Ha! Love it, Linda! Great perspective.
Kate, I used to collect my rejection letters in a digital folder or my wallet. It became exhaustive. So I deleted, threw out those form letters that really didn’t need me, as I didn’t need them. For what?
But then I decided to change my perspective, of the likes that Kate DiCamillo mentioned. I kept the awesome rejection letters in a folder titled Awesome Rejections. I have them tucked away where I can see them when I feel like it. I don’t throw a pity party other than to tell my family about it. “I got a rejection from XYZ today.” And that is all. There’s no more needed to do or say as it’s futile to dwell on it, to ruminate on that story or essay or poem that could’ve found a home in XYZ publication.
Instead, I rejoice in the door that closes, as I know it is not meant for my work. I rejoice in the opportunity to be featured in the publications that see my work as significant for their readership. I edit a homeschool contest and believe me, it’s not easy from the editorial standpoint to reject a submission. It really is subjective and I understand now after countless efforts to move on and leave the door closed where it may.
Thanks for this post. I have much to be thankful for. It’s always wonderful to see where the writing leads, where God will put it to rest.
Thank you so much for sharing this, Erendira! Clearly you understand from many perspectives! Many blessings to you as you continue to both knock on doors and hold doors open for others. 🙂
I can’t say I’ve ever dealt with rejection, not to say I haven’t been rejected. One reason might be I didn’t have a solid base for loving or valuing myself. Another maybe when I felt a compelling call I would always pray Lord if this is you open the door and if it’s not close it. In all honesty I probably hoped more to be rejected than accepted because when the door was open I knew three things were true: 1) it is God’s invitation 2) I would eventually have to surrender to the yes, as long as I kept praying his will and not mine, 3) I’d have to accept the reality of my gift and weigh my qualities and learn to celebrate them, this has always been harder for me than rejection. Perhaps I wasn’t strong enough to endure the responsibility that comes with acceptance, but God…

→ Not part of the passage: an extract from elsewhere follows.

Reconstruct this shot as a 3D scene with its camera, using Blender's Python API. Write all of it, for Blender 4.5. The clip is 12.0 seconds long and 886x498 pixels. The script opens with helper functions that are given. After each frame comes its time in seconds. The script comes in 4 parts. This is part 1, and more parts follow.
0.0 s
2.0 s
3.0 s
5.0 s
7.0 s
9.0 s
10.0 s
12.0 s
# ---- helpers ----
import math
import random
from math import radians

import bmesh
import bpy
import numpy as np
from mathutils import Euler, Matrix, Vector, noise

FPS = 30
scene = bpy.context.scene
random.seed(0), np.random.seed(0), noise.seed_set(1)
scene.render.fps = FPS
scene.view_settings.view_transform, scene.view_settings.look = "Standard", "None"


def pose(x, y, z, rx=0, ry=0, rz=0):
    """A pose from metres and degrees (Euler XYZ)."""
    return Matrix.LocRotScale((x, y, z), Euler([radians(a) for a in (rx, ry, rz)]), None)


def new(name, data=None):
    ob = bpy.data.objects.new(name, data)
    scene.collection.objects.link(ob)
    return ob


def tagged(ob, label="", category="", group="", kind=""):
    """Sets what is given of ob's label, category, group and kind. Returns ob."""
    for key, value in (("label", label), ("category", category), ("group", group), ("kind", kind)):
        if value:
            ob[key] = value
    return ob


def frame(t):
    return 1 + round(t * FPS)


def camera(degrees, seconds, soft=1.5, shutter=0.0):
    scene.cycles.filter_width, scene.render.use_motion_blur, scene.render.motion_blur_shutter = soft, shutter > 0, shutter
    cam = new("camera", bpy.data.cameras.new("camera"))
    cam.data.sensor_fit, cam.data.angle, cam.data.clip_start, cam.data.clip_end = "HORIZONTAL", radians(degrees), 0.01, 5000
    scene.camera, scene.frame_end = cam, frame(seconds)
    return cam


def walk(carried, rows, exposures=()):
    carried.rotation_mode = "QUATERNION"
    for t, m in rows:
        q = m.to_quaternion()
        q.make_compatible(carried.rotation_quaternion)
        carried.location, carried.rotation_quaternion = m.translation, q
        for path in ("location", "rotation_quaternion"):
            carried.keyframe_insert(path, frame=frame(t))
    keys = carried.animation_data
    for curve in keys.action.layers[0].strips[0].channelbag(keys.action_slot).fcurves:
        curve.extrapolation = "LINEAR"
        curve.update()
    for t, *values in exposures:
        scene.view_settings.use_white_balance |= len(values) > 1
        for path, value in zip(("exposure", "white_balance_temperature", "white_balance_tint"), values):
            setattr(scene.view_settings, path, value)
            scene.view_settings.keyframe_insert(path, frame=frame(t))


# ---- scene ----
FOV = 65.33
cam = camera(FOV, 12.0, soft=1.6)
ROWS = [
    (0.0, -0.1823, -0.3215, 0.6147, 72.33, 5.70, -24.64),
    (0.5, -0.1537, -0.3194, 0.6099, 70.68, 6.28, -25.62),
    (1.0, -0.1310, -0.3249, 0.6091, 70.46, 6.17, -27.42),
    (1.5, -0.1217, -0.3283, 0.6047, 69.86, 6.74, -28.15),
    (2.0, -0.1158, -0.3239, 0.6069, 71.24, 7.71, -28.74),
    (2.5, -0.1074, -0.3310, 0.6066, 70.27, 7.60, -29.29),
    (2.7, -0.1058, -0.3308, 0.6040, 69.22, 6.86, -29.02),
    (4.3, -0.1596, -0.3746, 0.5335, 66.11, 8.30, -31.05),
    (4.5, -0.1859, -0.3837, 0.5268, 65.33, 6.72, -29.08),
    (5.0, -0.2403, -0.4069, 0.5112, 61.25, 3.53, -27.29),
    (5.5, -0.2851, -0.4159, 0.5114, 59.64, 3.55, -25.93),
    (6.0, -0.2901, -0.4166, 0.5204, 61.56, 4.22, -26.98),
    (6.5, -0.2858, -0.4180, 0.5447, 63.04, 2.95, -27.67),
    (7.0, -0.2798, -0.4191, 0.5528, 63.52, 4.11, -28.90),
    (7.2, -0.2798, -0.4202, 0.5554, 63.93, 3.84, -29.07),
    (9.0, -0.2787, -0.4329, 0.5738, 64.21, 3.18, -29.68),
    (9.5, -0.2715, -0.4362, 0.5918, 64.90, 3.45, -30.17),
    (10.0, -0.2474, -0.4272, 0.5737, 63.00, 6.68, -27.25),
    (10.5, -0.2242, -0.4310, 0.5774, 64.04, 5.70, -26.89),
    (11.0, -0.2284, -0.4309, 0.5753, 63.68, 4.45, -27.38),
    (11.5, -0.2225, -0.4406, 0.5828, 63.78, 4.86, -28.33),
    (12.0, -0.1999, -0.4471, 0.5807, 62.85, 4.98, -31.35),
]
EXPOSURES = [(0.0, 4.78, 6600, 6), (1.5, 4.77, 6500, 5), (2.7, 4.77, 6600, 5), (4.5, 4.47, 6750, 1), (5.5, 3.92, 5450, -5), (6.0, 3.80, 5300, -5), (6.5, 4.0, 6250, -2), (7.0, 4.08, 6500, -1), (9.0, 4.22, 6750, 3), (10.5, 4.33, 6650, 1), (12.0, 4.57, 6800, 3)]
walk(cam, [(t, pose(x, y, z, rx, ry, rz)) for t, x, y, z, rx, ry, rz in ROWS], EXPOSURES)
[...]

From these three it may have been away out. Oh well; it’s God’s will, see I told you I’m not suppose to write, don’t blame me. A form of denial? Maybe!

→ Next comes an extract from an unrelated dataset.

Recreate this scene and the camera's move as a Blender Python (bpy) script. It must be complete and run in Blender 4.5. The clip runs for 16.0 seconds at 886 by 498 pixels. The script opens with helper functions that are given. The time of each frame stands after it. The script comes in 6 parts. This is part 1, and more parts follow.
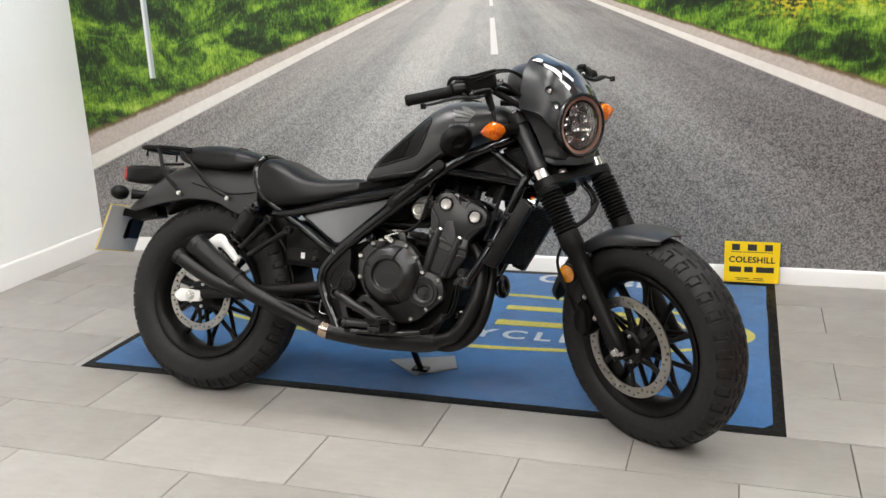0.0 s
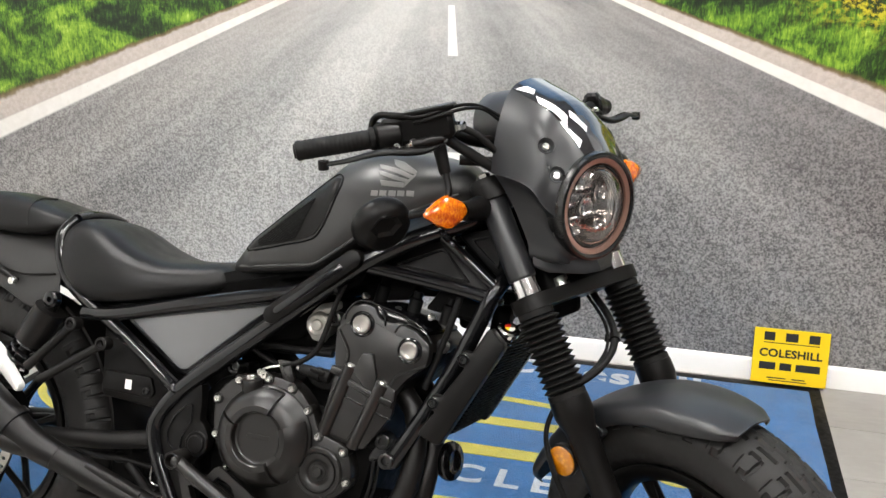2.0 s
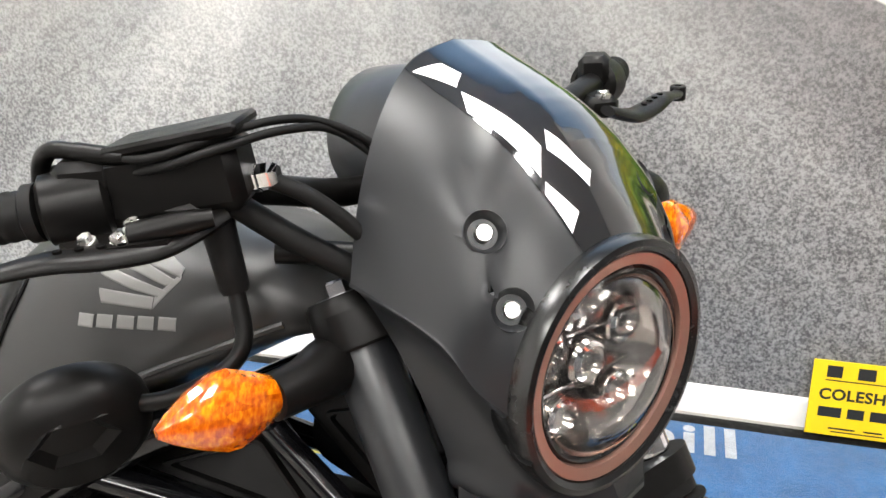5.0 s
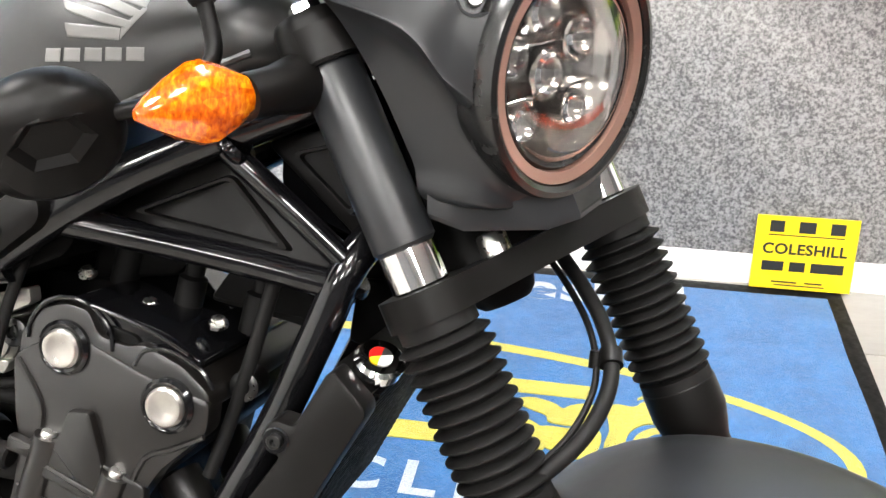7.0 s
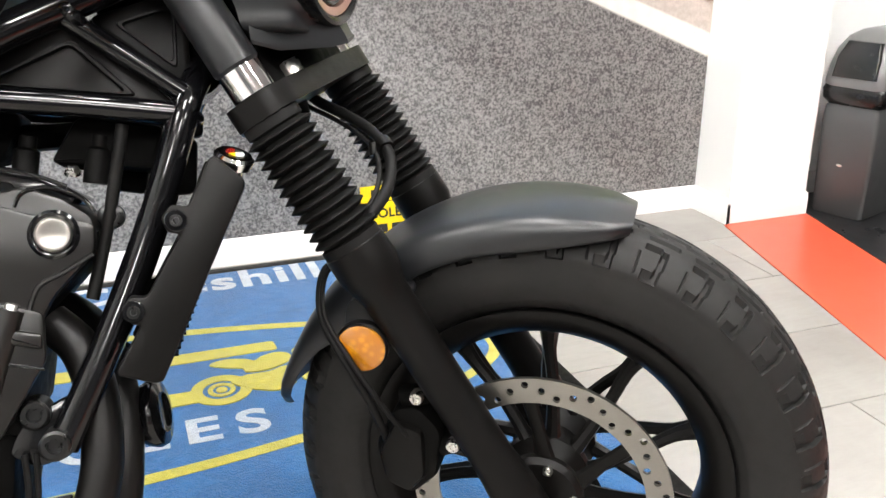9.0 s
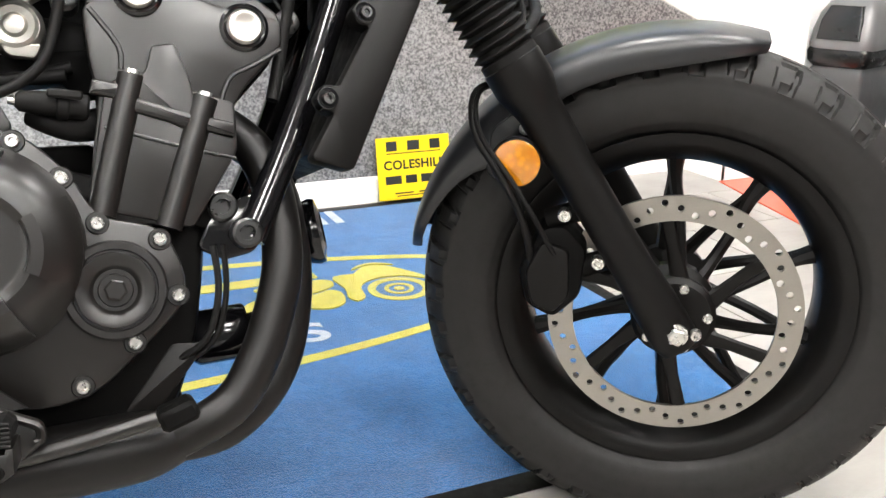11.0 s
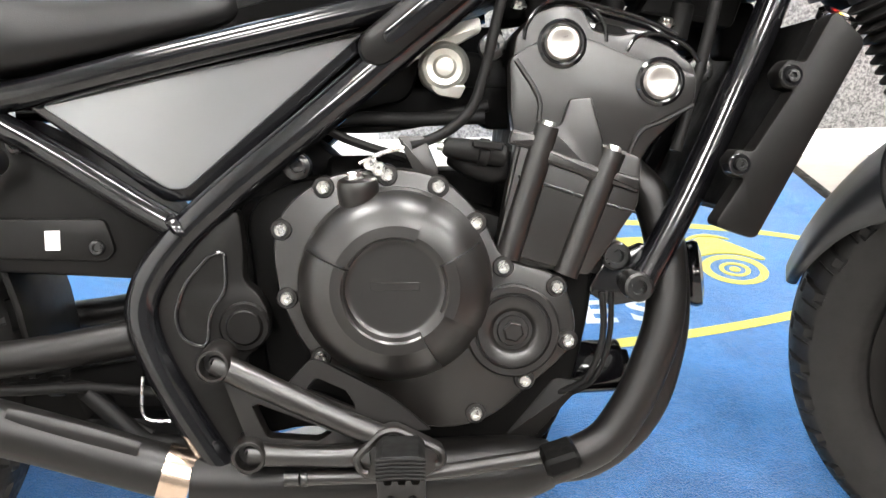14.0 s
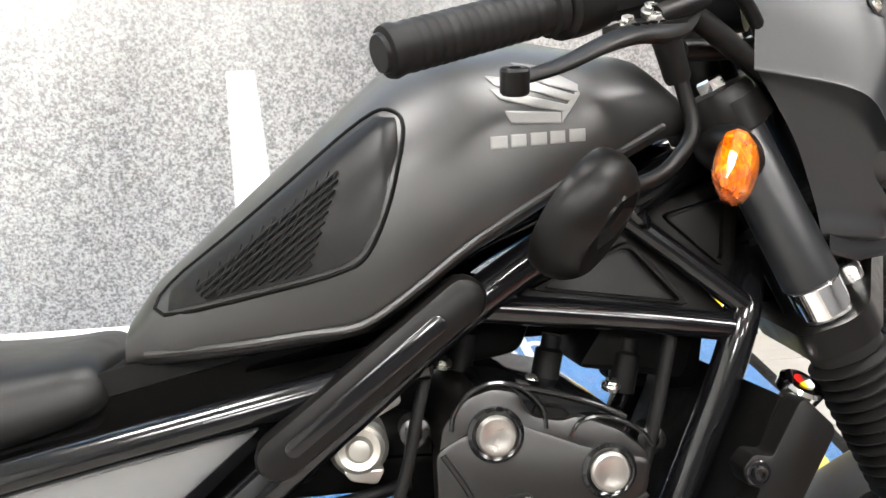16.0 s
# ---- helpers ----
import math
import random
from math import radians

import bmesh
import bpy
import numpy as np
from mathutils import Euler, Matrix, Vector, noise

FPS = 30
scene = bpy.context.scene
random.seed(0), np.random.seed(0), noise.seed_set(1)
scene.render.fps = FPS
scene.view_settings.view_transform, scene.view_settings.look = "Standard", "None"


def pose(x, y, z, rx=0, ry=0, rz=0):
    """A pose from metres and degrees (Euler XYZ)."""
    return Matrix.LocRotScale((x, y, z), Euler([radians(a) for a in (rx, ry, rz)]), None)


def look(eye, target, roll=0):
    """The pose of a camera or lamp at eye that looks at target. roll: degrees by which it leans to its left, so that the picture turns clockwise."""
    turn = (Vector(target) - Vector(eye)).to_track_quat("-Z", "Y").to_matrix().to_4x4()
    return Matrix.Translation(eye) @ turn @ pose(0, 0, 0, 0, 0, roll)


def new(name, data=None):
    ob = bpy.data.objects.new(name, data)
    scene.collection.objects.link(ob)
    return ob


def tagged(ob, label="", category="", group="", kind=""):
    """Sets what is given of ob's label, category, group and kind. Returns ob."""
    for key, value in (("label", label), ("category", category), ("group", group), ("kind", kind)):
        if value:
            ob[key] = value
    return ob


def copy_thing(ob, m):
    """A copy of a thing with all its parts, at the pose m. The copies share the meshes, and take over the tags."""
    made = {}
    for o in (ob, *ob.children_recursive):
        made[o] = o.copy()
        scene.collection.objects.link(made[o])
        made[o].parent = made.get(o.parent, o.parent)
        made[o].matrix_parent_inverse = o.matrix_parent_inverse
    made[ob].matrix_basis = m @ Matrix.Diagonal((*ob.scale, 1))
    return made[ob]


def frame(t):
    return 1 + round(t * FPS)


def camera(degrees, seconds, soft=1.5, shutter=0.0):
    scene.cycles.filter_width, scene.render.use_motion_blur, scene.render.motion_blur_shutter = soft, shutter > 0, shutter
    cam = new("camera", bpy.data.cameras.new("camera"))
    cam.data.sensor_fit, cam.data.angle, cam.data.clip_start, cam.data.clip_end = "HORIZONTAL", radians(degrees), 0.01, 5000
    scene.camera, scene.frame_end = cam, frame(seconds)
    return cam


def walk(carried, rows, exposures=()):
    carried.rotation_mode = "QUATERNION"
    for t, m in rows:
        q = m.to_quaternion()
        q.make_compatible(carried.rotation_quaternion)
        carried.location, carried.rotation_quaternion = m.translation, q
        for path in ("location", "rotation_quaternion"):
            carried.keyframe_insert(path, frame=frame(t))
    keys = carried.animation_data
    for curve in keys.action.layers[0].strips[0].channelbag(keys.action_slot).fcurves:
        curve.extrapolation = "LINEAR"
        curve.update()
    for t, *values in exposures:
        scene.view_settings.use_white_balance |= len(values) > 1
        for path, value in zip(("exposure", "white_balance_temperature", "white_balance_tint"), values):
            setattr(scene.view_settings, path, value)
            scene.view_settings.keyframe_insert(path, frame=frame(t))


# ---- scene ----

I have to say I love need and embrace Gina’s share. I have to remind myself daily to be real genuine and honest with myself for at first it’s self-care, and than self love until something amazing happens I learn to love and accept myself with a true realization that not only is it ok but it is necessary.
I think like the other comments that it is God calling us to a place of rest and quietness with him, to prepare us for the next adventure (Is 30:15)
So we may be writers like the prophets ready to climb the high mountains, overly energized, excited to share and be shared by learning with one another. High expectations, oh my. We may win the race with our enthusiasm but if rejection didn’t come first our followers that did make it to the high mountains with us would drop out of mere exhaustion, and there we stand dumbfounded disheartened and may even cry out Lord my God, they didn’t get to see this amazing view and once again we are left standing alone with a view, but we need one another to share, love, embrace and celebrate. Togetherness, community there isn’t another like it. So I must persevere embrace the words slow balance, and oh yes your feelings matter and have every right to be acknowledged. Lord help me to learn and than be and than work on your time frame. For you are the author and finisher of my faith. I see myself as a penned secretary for the Holy Spirit, but it is he that gives us the freedom to express ourselves in all it’s uniqueness, a gift truly given to us by him, something fabulous that must be shared if no one else but you and him, or to all ends of the Earth. Yes he is sovereign, but Nancy don’t forget you are human, you are cherished by me, and love by being true to yourself first. For your health I have surrendered that responsibility and choice over to you. Yes Lord and I am still learning; help me to be faithful and true for I am dependent solely on you, but I offer up deep prayerful expressions of gratitude for all of them (fmf-community of writers).
Bless us all as we surrender all to Jesus, for in this my soul is well!!!